/---

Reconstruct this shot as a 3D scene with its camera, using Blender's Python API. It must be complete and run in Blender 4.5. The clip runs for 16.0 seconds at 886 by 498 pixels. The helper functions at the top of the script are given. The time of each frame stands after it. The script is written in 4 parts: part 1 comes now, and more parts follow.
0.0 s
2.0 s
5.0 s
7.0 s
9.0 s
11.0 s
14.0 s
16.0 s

\---
/---

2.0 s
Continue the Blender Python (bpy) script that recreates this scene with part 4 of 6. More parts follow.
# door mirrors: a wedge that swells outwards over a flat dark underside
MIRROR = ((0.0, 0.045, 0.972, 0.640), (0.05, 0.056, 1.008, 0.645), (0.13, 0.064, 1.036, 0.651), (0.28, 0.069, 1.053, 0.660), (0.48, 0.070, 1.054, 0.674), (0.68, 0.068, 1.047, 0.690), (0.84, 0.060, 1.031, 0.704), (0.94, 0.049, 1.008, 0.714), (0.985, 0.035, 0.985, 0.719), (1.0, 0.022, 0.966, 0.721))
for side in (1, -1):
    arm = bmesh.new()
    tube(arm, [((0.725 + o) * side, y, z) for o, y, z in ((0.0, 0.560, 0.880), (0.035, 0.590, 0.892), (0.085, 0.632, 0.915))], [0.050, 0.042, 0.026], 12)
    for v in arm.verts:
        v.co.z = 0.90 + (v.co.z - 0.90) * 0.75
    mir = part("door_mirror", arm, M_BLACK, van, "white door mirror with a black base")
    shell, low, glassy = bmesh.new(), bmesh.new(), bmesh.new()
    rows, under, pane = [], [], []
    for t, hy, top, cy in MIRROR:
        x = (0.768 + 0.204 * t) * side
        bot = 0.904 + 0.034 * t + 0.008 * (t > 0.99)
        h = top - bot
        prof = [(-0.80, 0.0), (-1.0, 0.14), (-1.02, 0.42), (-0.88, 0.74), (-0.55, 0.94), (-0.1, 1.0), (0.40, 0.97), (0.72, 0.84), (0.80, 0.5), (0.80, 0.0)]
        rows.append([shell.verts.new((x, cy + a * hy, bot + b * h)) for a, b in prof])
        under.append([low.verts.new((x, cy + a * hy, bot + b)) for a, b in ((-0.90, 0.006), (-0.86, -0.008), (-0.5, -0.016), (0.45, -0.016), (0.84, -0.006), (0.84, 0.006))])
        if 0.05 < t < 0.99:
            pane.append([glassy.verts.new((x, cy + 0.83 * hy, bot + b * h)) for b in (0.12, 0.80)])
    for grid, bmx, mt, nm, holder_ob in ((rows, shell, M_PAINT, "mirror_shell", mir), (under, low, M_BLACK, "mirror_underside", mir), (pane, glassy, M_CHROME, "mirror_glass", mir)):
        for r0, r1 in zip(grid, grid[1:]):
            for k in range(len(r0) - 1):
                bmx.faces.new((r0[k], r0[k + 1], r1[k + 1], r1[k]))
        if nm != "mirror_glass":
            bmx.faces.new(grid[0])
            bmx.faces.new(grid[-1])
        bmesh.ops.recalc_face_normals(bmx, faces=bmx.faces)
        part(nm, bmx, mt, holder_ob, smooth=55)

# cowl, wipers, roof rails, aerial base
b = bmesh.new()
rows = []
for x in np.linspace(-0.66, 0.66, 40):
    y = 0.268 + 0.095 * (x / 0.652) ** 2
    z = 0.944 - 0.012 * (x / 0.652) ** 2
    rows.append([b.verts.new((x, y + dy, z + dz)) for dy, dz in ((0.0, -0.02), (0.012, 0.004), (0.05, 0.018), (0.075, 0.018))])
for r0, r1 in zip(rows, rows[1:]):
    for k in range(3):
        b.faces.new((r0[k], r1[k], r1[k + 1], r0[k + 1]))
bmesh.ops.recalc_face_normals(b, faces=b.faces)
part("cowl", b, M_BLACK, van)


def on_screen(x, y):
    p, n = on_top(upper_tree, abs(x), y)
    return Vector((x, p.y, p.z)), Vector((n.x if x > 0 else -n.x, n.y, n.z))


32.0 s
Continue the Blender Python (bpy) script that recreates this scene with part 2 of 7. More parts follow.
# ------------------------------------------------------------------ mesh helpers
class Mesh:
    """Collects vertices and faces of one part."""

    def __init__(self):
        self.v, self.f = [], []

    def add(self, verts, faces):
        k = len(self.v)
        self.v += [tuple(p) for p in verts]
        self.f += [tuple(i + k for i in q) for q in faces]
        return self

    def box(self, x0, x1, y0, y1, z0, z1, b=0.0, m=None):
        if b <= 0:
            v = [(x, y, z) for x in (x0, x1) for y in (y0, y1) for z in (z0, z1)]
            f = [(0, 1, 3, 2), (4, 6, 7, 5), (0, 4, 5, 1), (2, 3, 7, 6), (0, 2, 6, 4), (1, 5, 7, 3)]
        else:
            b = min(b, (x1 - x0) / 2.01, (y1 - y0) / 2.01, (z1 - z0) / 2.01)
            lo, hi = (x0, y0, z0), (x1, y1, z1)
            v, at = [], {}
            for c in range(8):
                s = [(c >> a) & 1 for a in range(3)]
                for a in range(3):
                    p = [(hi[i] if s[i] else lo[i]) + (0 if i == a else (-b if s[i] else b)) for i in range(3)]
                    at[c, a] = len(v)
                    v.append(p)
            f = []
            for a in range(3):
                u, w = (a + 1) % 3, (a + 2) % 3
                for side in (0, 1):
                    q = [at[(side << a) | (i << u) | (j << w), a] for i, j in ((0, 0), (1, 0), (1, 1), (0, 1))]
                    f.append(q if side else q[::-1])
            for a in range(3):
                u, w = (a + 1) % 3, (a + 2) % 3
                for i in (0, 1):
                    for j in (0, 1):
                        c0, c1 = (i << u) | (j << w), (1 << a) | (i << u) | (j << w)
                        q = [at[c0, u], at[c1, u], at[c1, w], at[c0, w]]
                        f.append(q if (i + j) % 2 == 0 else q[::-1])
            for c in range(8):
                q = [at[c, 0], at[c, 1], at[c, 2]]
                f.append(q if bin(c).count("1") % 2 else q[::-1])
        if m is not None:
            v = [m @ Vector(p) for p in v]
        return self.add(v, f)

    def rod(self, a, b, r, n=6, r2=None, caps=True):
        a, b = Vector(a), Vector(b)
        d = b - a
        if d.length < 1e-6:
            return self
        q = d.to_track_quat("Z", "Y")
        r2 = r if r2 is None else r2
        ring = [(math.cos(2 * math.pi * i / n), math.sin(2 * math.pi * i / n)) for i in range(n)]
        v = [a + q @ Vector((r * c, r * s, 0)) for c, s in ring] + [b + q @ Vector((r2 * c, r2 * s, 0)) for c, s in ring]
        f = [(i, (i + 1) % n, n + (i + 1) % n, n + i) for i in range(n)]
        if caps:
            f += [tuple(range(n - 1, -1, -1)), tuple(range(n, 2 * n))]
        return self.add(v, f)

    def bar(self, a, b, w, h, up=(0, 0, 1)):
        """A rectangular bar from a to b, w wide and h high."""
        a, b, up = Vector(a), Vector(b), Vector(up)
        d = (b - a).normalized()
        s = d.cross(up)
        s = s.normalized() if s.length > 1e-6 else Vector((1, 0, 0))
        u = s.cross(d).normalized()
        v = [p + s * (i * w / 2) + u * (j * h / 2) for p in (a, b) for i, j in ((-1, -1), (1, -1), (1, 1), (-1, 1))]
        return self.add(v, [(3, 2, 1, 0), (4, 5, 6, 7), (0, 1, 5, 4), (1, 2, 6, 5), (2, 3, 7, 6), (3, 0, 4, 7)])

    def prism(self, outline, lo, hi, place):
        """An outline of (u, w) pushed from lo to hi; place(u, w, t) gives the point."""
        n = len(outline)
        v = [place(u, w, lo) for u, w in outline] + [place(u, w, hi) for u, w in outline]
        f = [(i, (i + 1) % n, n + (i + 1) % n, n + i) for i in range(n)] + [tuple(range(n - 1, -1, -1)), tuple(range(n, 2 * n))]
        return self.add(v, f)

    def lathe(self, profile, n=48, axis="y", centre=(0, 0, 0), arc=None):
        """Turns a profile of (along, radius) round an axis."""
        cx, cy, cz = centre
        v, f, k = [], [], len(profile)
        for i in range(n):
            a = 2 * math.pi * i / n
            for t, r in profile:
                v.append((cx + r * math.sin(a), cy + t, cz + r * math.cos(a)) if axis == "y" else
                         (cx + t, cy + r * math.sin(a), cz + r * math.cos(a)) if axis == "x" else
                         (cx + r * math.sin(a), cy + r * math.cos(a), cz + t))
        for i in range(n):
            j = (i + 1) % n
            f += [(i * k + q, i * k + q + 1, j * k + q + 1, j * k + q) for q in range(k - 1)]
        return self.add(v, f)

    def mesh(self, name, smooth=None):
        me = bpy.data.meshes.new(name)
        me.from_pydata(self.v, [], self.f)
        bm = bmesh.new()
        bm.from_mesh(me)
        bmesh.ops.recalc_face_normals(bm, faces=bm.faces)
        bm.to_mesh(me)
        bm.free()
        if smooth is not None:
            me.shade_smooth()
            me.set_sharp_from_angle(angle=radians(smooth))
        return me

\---

Look through the entries and return every line where "that" appears.

Continue the Blender Python (bpy) script that recreates this scene with part 4 of 6. More parts follow.
# door mirrors: a wedge that swells outwards over a flat dark underside
Continue the Blender Python (bpy) script that recreates this scene with part 2 of 7. More parts follow.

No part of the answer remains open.